Objective. Repeat the full listing below verbatim and keep the images out.
........
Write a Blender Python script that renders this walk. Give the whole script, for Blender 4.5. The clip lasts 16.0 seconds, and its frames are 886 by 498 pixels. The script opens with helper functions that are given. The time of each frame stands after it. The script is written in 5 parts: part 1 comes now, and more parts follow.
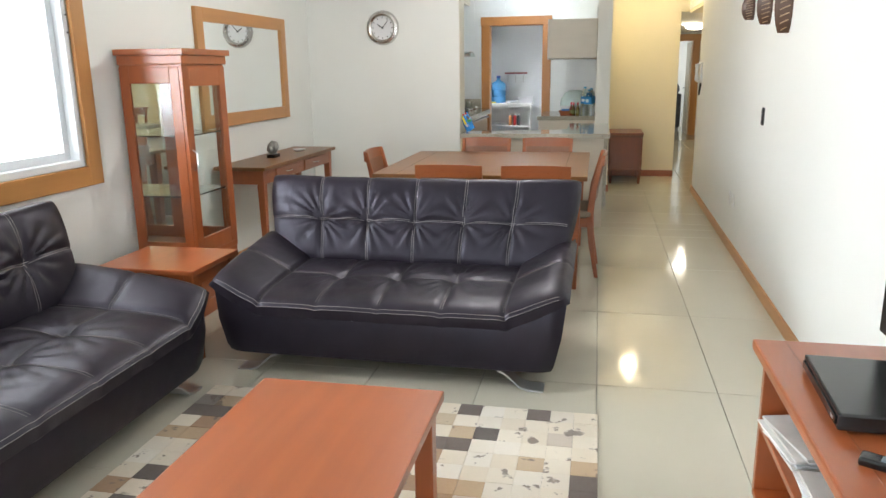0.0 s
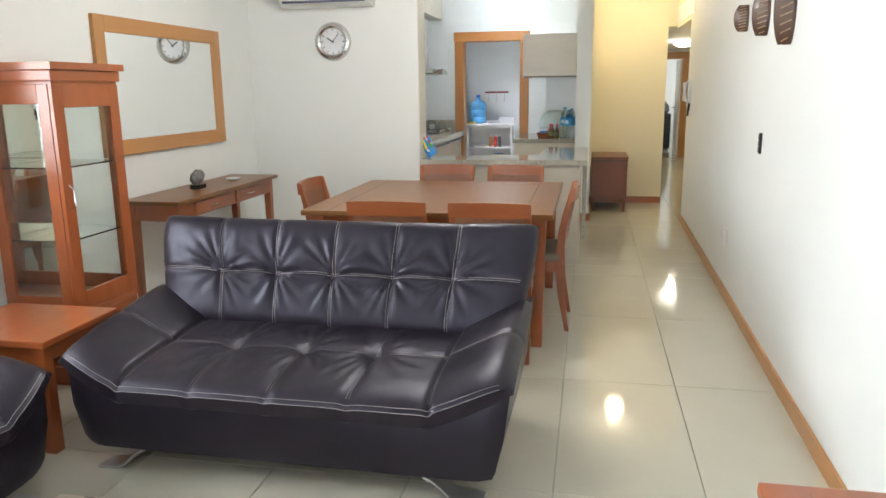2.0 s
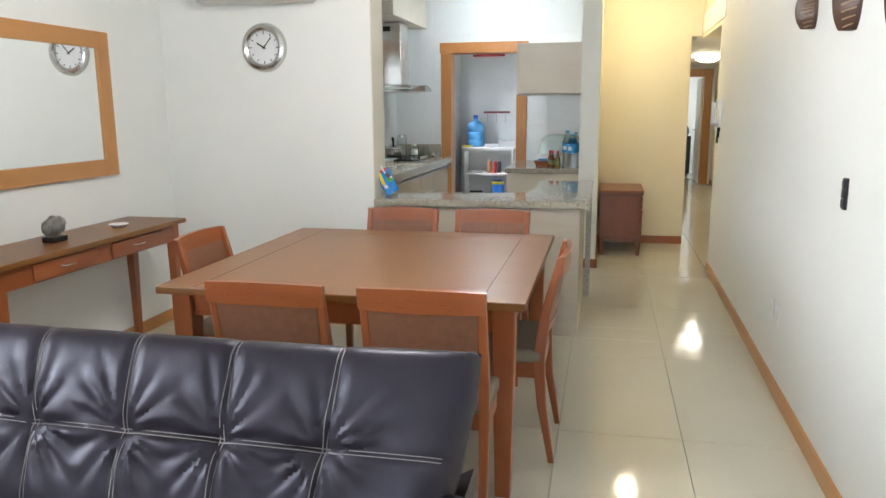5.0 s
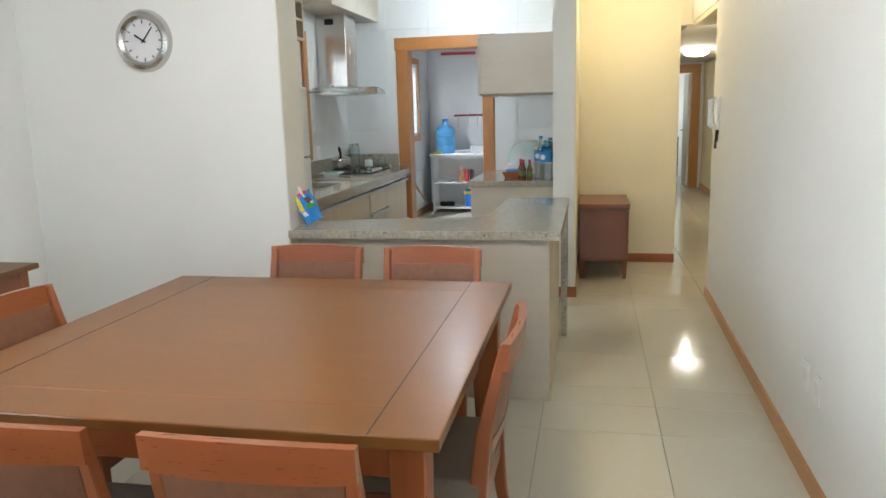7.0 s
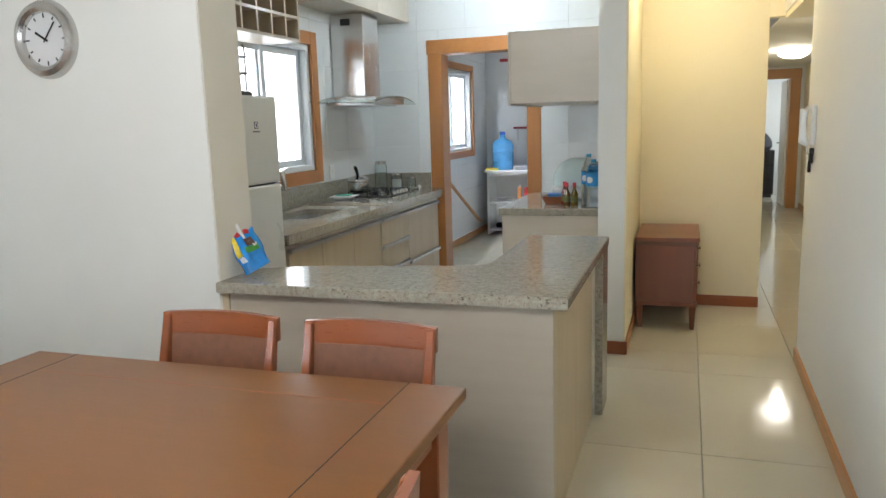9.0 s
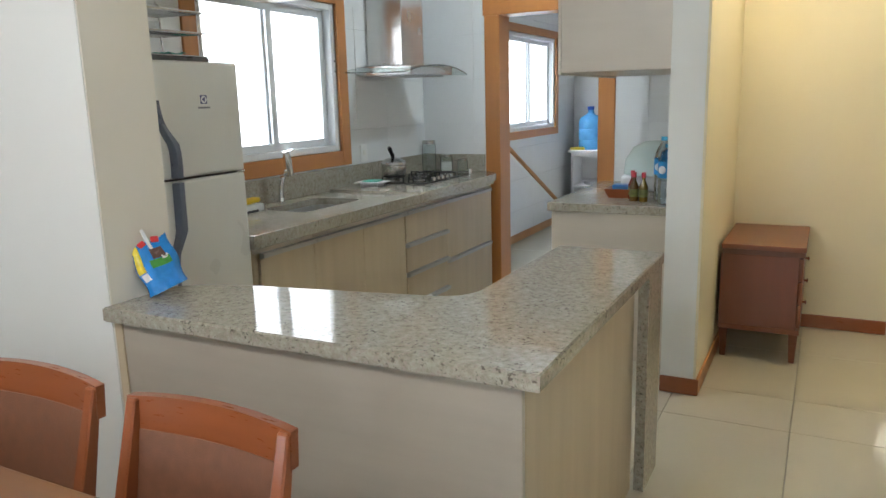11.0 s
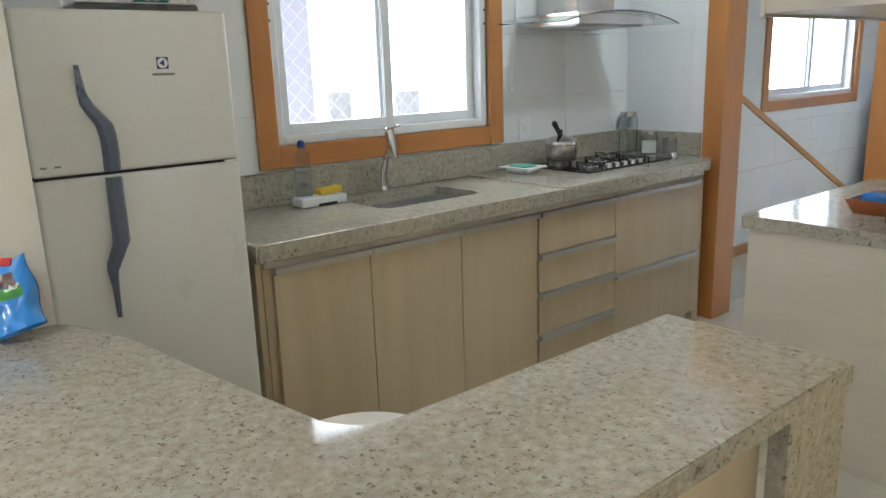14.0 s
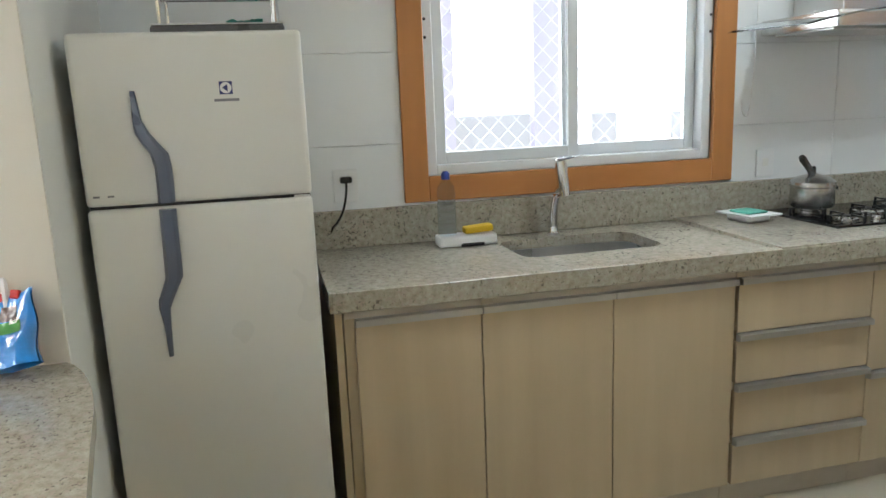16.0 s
........
Answer.
Write a Blender Python script that renders this walk. Give the whole script, for Blender 4.5. The clip lasts 16.0 seconds, and its frames are 886 by 498 pixels. The script opens with helper functions that are given. The time of each frame stands after it. The script is written in 5 parts: part 1 comes now, and more parts follow.
0.0 s
2.0 s
5.0 s
7.0 s
9.0 s
11.0 s
14.0 s
16.0 s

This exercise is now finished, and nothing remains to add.